* **Aim**: Copy each line that holds "shutter".

═════ Supplied material

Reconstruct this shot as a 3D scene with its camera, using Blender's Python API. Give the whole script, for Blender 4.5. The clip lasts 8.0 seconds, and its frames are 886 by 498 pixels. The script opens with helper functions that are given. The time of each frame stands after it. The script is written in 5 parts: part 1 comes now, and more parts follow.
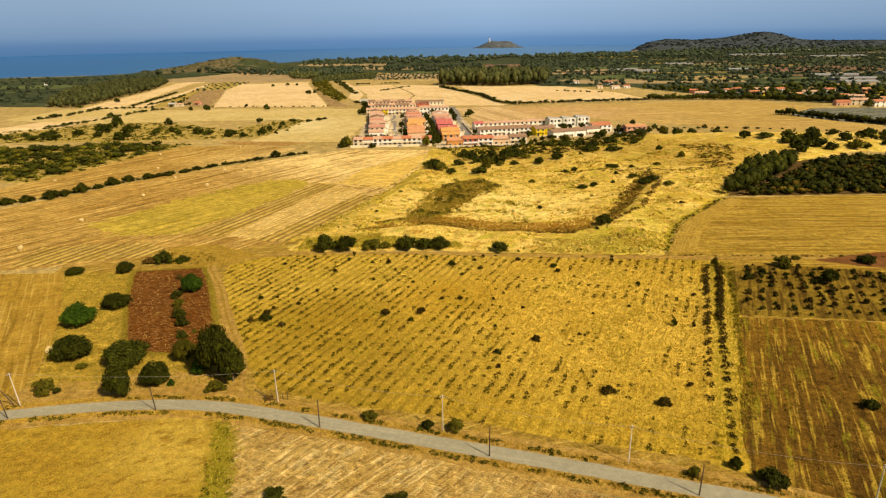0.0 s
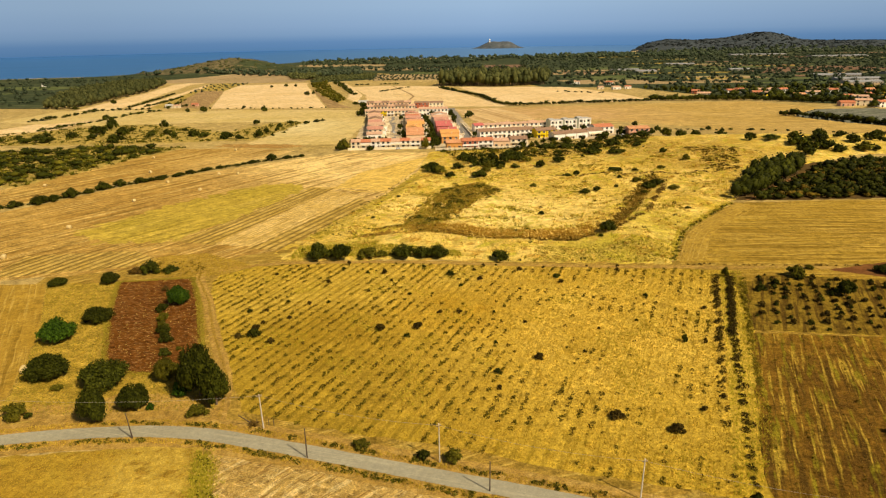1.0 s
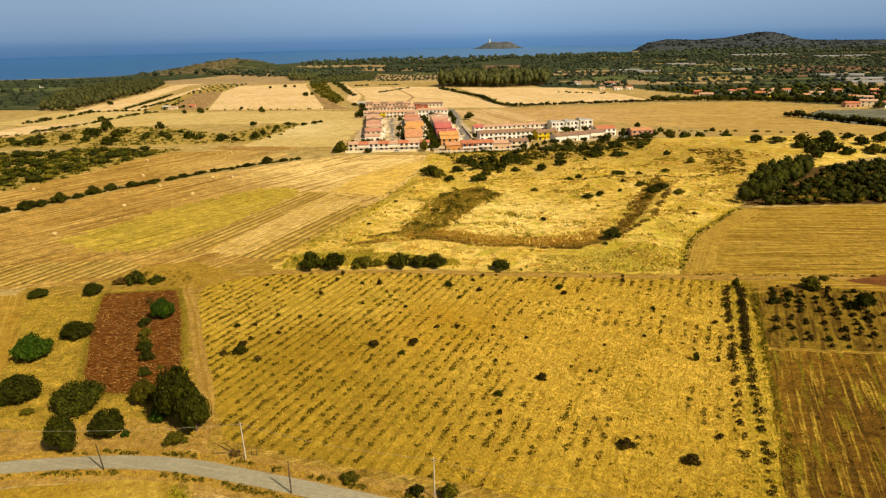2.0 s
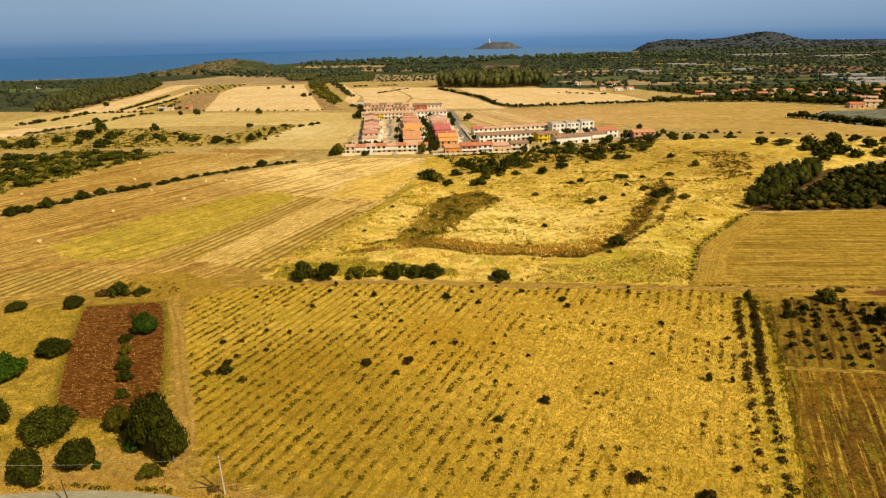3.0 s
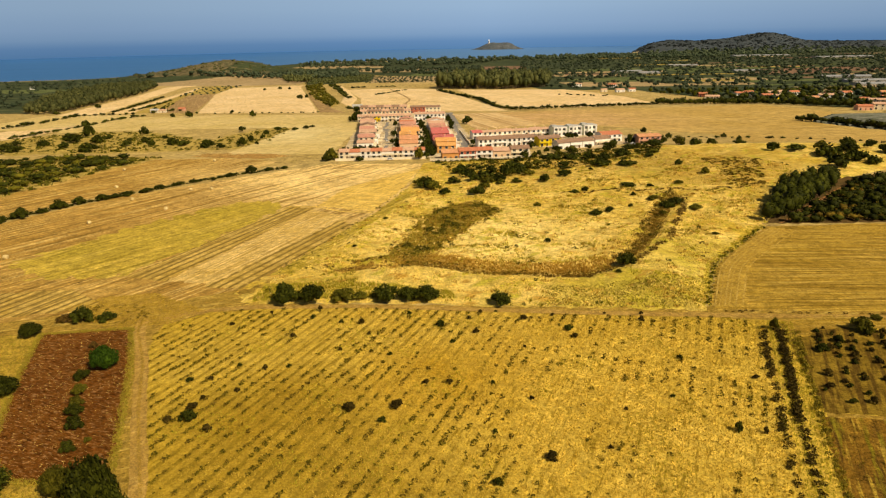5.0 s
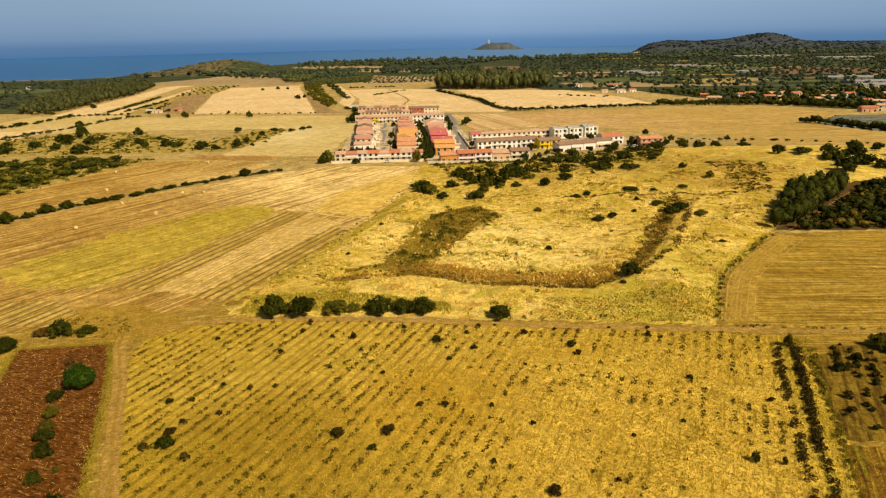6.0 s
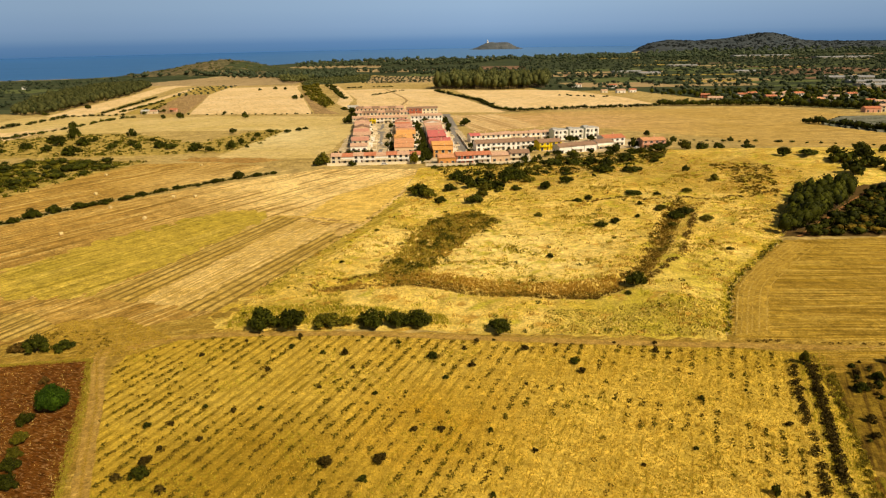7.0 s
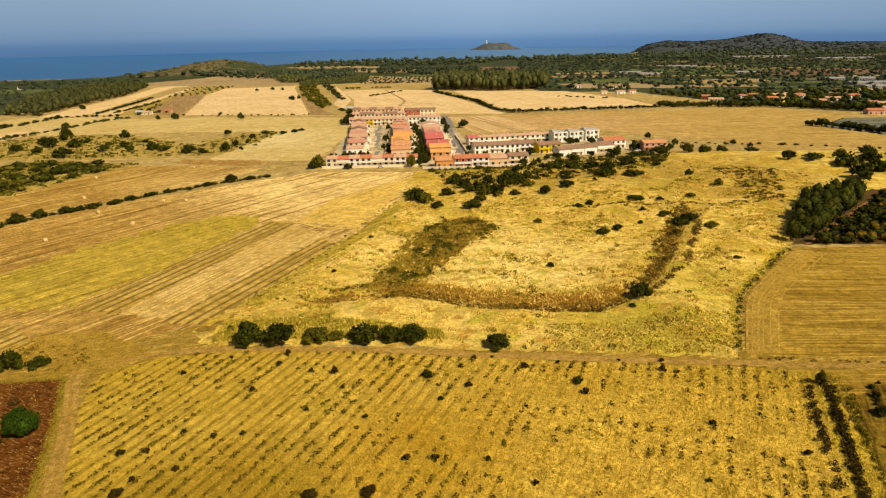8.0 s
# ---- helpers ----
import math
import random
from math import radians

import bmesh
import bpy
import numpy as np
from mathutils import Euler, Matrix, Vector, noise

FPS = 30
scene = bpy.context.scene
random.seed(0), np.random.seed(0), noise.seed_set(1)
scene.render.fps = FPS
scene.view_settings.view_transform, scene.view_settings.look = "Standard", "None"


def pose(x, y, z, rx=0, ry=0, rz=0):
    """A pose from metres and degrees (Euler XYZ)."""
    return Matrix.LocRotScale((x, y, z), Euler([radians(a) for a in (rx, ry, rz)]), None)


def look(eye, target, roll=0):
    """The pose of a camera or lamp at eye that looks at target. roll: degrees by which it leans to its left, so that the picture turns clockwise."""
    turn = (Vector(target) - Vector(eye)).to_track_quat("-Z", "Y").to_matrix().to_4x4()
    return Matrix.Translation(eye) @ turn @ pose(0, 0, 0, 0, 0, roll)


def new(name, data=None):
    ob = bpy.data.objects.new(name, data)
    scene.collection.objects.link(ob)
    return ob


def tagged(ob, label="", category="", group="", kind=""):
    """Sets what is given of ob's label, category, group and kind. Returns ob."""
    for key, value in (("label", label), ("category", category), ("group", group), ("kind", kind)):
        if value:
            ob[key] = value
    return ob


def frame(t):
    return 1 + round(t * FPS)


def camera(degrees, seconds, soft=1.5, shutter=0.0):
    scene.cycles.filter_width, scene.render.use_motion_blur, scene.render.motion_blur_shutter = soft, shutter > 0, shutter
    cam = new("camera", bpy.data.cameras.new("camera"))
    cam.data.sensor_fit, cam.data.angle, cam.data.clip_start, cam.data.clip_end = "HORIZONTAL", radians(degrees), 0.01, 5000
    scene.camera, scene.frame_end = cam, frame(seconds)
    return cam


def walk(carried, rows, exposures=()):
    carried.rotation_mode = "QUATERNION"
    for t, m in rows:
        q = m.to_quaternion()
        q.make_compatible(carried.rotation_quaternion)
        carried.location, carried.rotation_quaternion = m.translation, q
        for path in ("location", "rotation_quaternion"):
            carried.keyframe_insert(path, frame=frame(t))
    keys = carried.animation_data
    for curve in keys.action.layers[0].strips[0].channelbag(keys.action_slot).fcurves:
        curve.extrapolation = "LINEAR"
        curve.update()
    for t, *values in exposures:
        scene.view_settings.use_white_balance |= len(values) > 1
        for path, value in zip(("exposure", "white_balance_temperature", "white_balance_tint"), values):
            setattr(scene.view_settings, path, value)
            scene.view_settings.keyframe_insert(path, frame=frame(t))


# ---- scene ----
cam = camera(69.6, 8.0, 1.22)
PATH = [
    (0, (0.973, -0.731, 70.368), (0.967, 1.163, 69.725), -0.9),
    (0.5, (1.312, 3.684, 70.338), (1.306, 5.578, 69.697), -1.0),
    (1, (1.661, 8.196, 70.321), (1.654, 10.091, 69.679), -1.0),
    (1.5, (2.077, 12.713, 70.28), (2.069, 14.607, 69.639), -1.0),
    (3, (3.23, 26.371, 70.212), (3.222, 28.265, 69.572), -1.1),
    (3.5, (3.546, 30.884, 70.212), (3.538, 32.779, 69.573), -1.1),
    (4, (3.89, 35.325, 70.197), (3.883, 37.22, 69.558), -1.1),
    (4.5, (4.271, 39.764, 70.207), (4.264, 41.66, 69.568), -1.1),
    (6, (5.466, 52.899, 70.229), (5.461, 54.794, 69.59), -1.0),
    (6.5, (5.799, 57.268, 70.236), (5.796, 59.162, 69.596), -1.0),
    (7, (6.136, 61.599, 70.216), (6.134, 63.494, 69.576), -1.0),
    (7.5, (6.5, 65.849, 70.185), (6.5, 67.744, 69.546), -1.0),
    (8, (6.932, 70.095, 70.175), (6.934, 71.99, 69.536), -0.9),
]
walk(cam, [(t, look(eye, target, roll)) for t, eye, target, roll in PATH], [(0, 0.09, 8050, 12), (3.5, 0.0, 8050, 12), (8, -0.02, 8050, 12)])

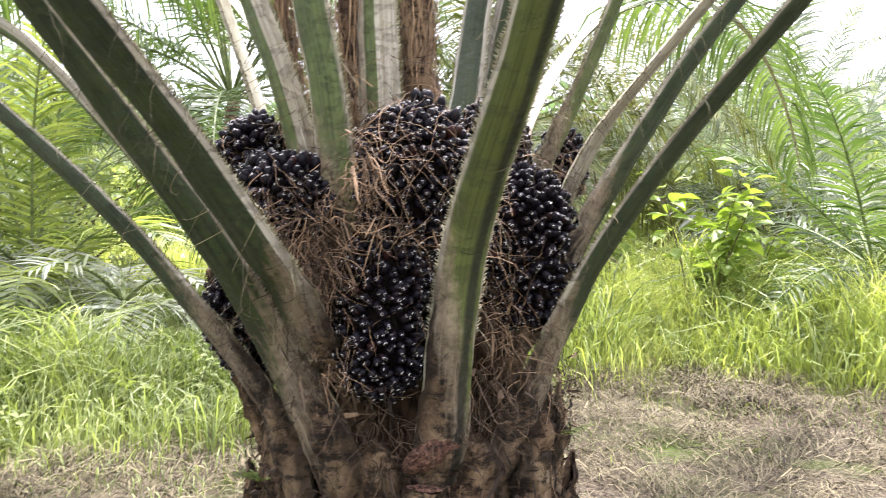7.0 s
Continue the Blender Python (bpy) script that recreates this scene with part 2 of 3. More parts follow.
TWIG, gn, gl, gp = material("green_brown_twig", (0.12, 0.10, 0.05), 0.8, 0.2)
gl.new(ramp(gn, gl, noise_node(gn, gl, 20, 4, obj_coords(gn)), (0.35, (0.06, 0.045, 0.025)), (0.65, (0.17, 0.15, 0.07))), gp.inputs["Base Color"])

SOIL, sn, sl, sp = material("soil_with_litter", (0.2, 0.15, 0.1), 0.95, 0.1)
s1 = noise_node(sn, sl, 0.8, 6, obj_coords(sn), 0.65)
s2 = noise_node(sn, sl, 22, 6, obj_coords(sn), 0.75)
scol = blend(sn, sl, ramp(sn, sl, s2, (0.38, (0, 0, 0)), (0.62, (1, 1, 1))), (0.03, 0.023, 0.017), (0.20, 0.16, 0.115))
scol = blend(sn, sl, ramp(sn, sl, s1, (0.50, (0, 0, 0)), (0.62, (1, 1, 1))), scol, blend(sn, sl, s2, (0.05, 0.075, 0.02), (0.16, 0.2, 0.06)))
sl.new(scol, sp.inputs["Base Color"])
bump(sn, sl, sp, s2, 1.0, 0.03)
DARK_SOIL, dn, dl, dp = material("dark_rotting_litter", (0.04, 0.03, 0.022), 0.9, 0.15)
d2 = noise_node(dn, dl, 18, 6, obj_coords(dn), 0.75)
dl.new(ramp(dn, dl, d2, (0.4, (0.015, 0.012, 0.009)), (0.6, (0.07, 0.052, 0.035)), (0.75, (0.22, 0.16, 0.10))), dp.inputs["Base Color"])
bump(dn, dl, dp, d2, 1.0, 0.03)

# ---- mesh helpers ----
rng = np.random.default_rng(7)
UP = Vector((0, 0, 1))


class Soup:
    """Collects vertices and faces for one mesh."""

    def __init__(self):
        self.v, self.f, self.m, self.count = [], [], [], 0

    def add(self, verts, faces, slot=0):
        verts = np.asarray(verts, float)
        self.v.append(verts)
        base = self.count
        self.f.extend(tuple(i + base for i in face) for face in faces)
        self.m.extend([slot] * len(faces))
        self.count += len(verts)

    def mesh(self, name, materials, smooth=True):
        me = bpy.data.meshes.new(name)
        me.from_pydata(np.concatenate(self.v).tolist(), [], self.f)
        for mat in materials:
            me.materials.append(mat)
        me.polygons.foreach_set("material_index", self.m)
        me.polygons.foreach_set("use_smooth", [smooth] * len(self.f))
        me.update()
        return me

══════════

* **Final answer**:
def camera(degrees, seconds, soft=1.5, shutter=0.0):
    scene.cycles.filter_width, scene.render.use_motion_blur, scene.render.motion_blur_shutter = soft, shutter > 0, shutter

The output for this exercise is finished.